Singer Kenan Dogulu claimed that political considerations were behind Serbia’s win in the contest, held on Saturday night.
“I am very sad,” Dogulu said at Helsinki airport ahead of flying back to Istanbul. “There was something political there and the points went to the Serbians.”
But it's not only Turkey that is musing about Eurovision results:
It attracted the interest of many that Turkey only gave the maximum 12 points to Armenian singer Hayko’s “Anytime You Need.” Musical tastes aside, most
people believe this is a political message.
“We are neighbors. We need to be friends. It goes to show how prominent a role music, friendship, and art play,” said Sezen Cumhur Onal, a celebrated music critic in Turkey. He believes the votes cast from Turkey for the Armenian contestant to be political and said there could not have been a better Mothers’ Day present.

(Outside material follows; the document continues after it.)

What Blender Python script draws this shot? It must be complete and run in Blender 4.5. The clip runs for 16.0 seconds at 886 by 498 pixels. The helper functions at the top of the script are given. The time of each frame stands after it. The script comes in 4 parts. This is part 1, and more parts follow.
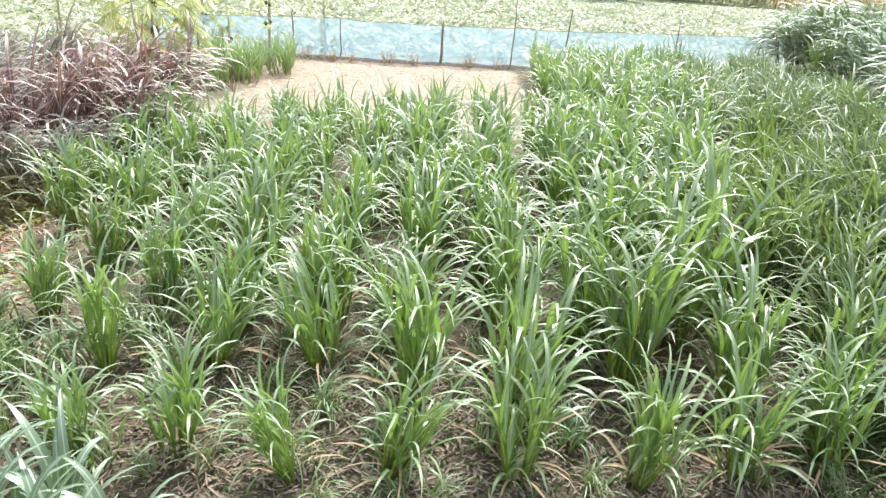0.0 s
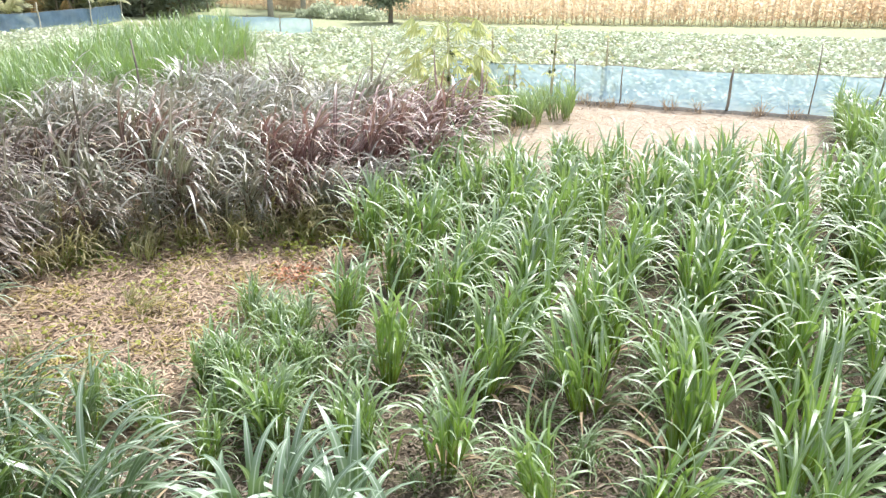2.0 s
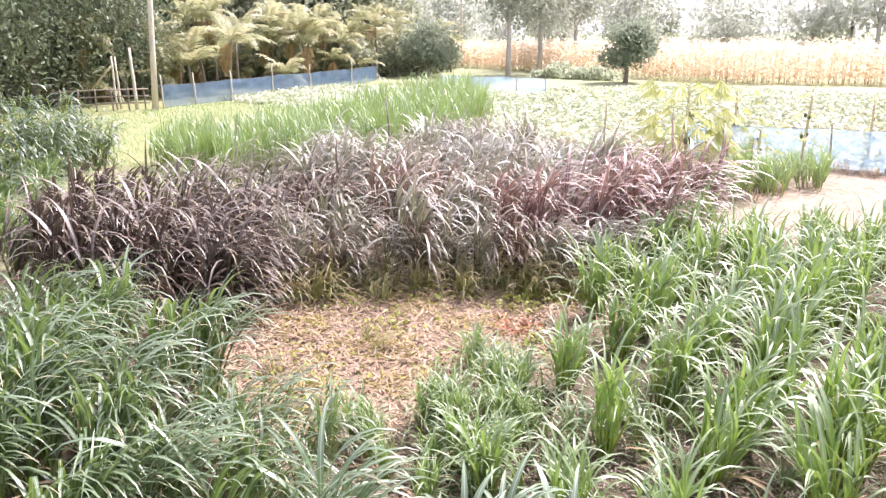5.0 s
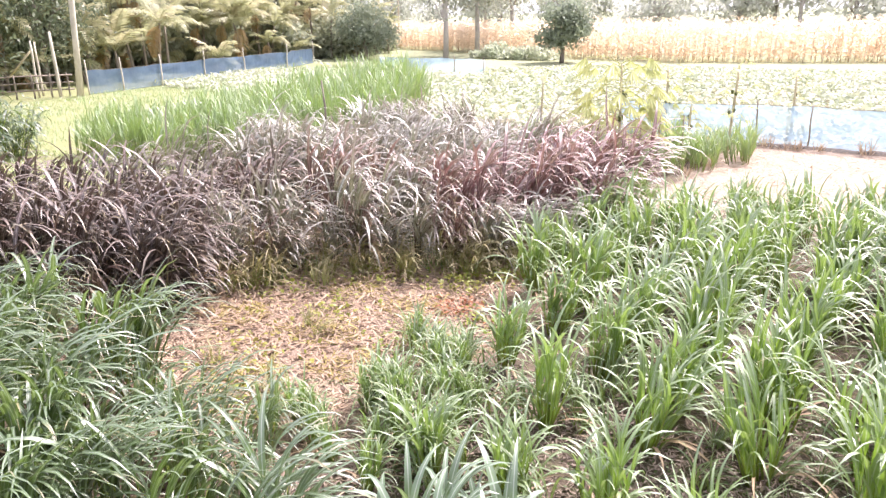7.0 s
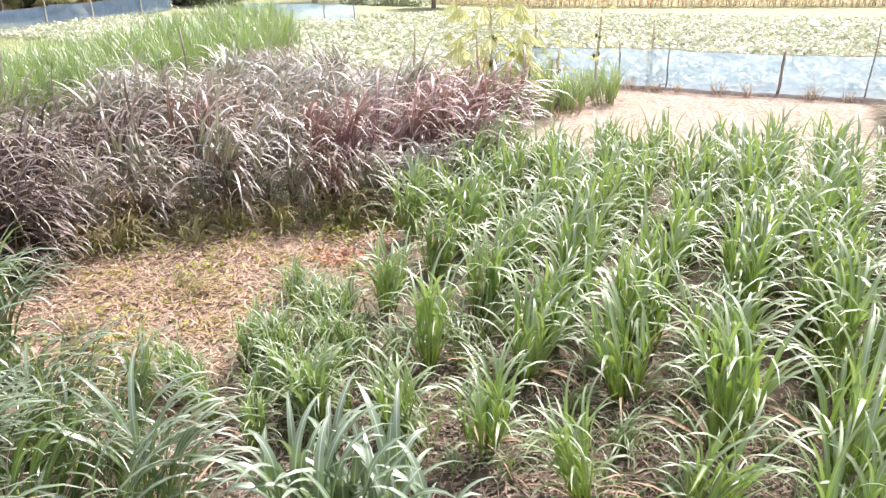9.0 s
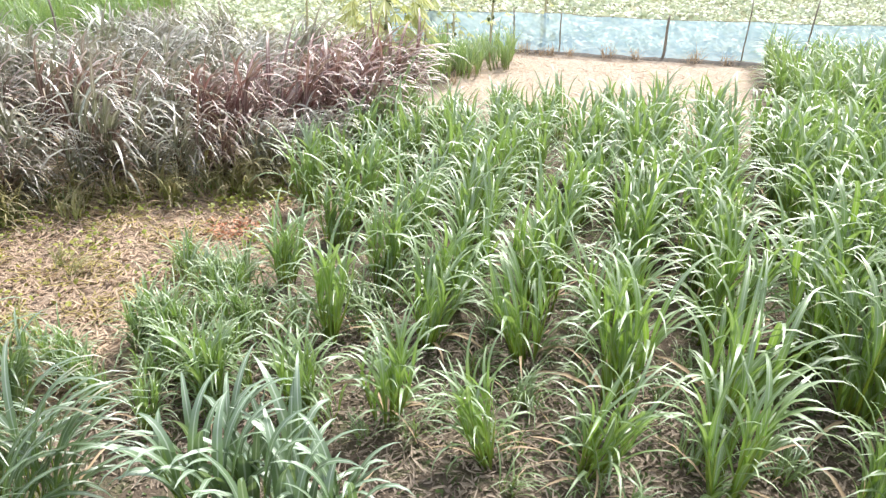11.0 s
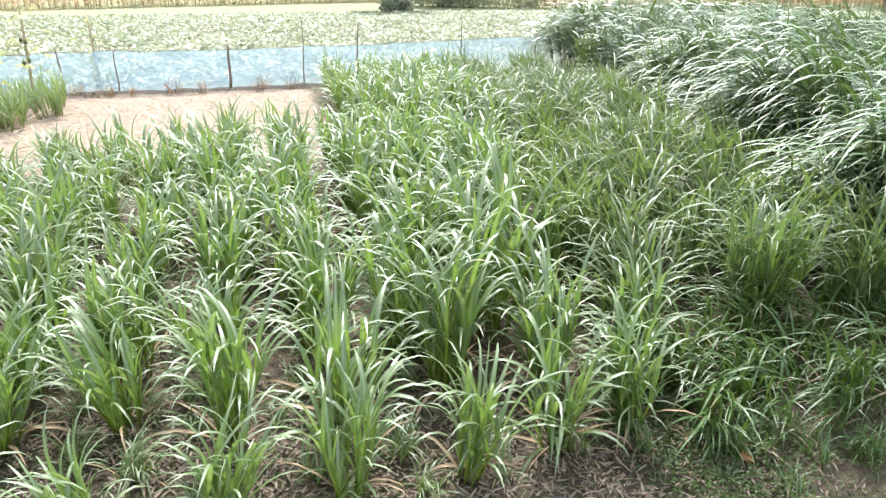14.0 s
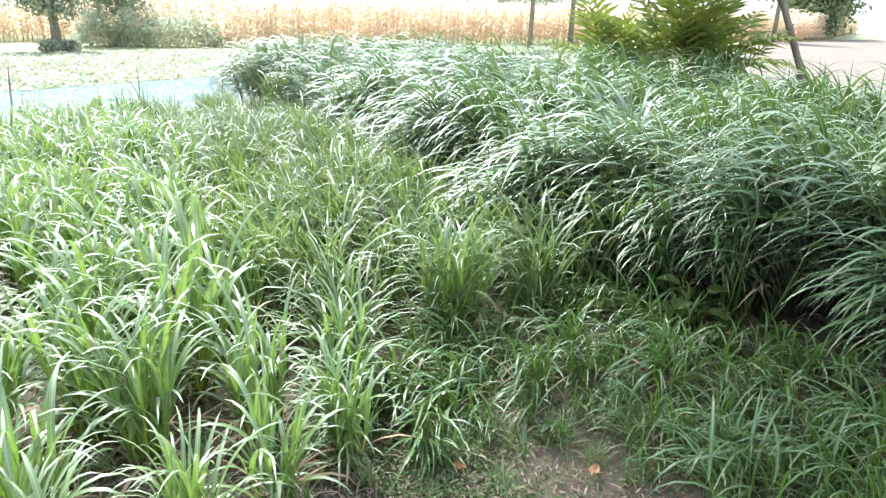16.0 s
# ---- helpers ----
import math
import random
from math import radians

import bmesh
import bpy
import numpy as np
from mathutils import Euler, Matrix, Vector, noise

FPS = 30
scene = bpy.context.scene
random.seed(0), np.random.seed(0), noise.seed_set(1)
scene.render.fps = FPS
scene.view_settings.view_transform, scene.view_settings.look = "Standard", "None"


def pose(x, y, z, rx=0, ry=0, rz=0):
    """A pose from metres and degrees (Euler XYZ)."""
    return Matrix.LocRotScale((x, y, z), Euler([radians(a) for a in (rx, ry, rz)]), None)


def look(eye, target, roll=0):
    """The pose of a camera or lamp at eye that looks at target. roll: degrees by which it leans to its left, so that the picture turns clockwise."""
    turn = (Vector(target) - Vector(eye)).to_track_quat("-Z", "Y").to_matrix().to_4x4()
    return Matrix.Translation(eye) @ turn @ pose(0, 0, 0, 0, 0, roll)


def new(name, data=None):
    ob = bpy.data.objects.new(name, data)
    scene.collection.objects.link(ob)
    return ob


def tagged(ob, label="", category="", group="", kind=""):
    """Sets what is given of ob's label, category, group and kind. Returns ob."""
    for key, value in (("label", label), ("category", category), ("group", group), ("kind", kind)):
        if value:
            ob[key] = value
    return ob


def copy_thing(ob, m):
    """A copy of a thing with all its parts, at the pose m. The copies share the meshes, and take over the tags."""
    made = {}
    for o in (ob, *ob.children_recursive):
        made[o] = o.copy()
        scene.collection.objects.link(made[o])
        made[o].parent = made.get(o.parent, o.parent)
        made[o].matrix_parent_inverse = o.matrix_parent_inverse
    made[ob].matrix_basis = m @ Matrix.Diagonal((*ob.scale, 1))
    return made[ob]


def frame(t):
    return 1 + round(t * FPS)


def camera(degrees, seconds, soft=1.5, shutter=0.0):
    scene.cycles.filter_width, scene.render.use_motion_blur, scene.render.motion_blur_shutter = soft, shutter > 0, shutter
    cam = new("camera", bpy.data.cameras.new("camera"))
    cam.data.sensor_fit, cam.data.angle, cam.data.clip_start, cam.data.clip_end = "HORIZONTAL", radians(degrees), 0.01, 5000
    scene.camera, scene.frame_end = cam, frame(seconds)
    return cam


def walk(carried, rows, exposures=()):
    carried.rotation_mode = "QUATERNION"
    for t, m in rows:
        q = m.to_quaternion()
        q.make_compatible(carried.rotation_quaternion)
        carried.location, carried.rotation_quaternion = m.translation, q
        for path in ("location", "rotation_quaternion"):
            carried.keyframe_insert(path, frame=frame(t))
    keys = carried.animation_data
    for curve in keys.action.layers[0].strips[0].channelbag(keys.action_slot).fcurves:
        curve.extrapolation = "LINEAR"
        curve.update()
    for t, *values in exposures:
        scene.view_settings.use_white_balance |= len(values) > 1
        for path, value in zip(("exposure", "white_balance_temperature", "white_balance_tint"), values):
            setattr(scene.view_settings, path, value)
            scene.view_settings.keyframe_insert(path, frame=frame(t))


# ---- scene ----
# camera: seconds, eye x y z, yaw to the left, pitch up, roll
cam = camera(64.51, 16.0, soft=1.4)
ROWS = [
    (0.0, 0.048, 0.163, 2.992, -0.0, -24.22, 3.6),
    (0.5, 0.025, 0.158, 3.0, 3.06, -24.34, 2.41),
    (1.0, -0.013, 0.14, 3.021, 10.46, -23.35, 0.34),
    (1.5, -0.051, 0.121, 3.037, 17.15, -22.18, 0.32),
    (2.0, -0.087, 0.095, 3.047, 22.56, -21.52, 0.33),
    (2.5, -0.108, 0.089, 3.059, 27.66, -20.51, 0.46),
    (3.0, -0.116, 0.062, 3.07, 31.28, -19.31, 0.08),
    (3.5, -0.135, 0.028, 3.1, 36.56, -18.04, -0.27),
    (4.0, -0.17, 0.026, 3.092, 40.34, -17.22, -0.62),
    (4.2, -0.168, 0.022, 3.087, 41.03, -16.99, -0.69),
    (6.3, -0.138, 0.005, 3.089, 40.22, -17.06, -1.17),
    (6.5, -0.134, 0.02, 3.088, 38.96, -17.69, -1.19),
    (7.0, -0.111, 0.032, 3.076, 36.25, -18.46, -1.1),
    (7.5, -0.104, 0.048, 3.065, 33.66, -19.55, -0.93),
    (8.0, -0.099, 0.055, 3.054, 30.93, -20.34, -0.85),
    (8.5, -0.077, 0.067, 3.044, 28.17, -21.52, -0.65),
    (9.0, -0.061, 0.071, 3.038, 26.24, -22.6, -0.68),
    (9.2, -0.055, 0.072, 3.036, 25.564, -22.978, -0.691),
    (11.3, -0.029, 0.118, 3.014, 16.79, -25.28, 0.27),
    (11.5, -0.005, 0.106, 3.009, 16.63, -24.68, -0.64),
    (12.0, 0.045, 0.131, 3.021, 11.22, -24.52, 0.71),
    (12.5, 0.082, 0.157, 3.006, 4.7, -24.14, 1.99),
    (13.0, 0.136, 0.163, 3.007, -1.65, -24.43, 1.59),
    (13.5, 0.167, 0.176, 3.002, -7.02, -23.62, 1.14),
    (14.0, 0.236, 0.185, 3.002, -15.06, -22.59, 0.76),
    (14.5, 0.282, 0.193, 3.013, -22.85, -21.15, 1.14),
    (15.0, 0.347, 0.197, 3.017, -29.61, -20.24, 1.28),
    (15.5, 0.37, 0.192, 3.023, -34.38, -19.78, 1.17),
    (16.0, 0.412, 0.18, 3.034, -39.2, -19.3, 1.73),
]


def aim(yaw, pitch):
    a, b = radians(yaw), radians(pitch)
    return Vector((-math.sin(a) * math.cos(b), math.cos(a) * math.cos(b), math.sin(b)))


EXPOSURES = [(0.0, 0.98, 6100, 8), (1.0, 0.98, 6020, 7), (1.5, 0.86, 6000, 8), (2.5, 1.0, 6150, 12), (3.5, 1.06, 6230, 19), (4.2, 1.16, 6230, 24), (6.5, 1.3, 6280, 29),
             (7.0, 1.3, 6280, 29), (8.0, 1.14, 6280, 25), (9.0, 1.05, 6330, 24), (11.5, 0.98, 6040, 10), (12.0, 1.05, 5900, 11), (12.5, 0.92, 6000, 8), (13.0, 0.85, 6080, 2),
             (13.5, 0.85, 6120, 1), (14.0, 0.96, 6060, 11), (14.5, 1.16, 5930, 14), (15.5, 1.43, 5700, 12), (16.0, 1.43, 5780, 8)]
walk(cam, [(t, look((x, y, z), Vector((x, y, z)) + aim(yaw, pitch), roll)) for t, x, y, z, yaw, pitch, roll in ROWS], EXPOSURES)

# ---- world and sun: a bright, hazy sky with a soft sun ahead of the field ----
SUN_AZ, SUN_EL = 14.0, 54.0      # degrees from +y towards +x, and above the horizon
world = bpy.data.worlds.new("hazy_sky")
scene.world = world
world.use_nodes = True
wn, wl = world.node_tree.nodes, world.node_tree.links
sky = wn.new("ShaderNodeTexSky")
sky.sky_type, sky.sun_disc = "NISHITA", False
sky.sun_elevation, sky.sun_rotation = radians(SUN_EL), radians(SUN_AZ)
sky.air_density, sky.dust_density, sky.ozone_density = 1.0, 2.0, 1.0
wn["Background"].inputs["Strength"].default_value = 0.10
haze = wn.new("ShaderNodeMix")
haze.data_type = "RGBA"
haze.inputs[0].default_value = 0.7
haze.inputs[7].default_value = (9.0, 9.5, 10.1, 1)      # milky haze over the whole sky
wl.new(sky.outputs[0], haze.inputs[6])
wl.new(haze.outputs[2], wn["Background"].inputs["Color"])
sun = new("sun", bpy.data.lights.new("sun", "SUN"))
sun.data.energy, sun.data.angle, sun.data.color = 5.0, radians(8), (1.0, 0.96, 0.88)
_d = Vector((math.sin(radians(SUN_AZ)) * math.cos(radians(SUN_EL)), math.cos(radians(SUN_AZ)) * math.cos(radians(SUN_EL)), math.sin(radians(SUN_EL))))
sun.matrix_world = look(_d * 60, (0, 0, 0))

# ---- materials ----


def nodes_of(name):
    m = bpy.data.materials.new(name)
    m.use_nodes = True
    t = m.node_tree
    t.nodes.clear()
    return m, t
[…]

On the other hand, Alin Tasciyan an Armenian-Turkish journalist and acclaimed film critic believes that political messages given through the Eurovision song contest fall short, as the contest itself has no political significance. She does not believe it is possible for Armenia to receive so many votes from only the Armenian community in Turkey. “I do not believe it is a high probability Because the number of Armenian living in Turkey is not that high,” she said, Turkish daily News reports.
Hayko with his song “Anytime You Need” took the 8th place in Eurovision 2007. He got 138 points. The highest 12 points he got from Turkey and Georgia.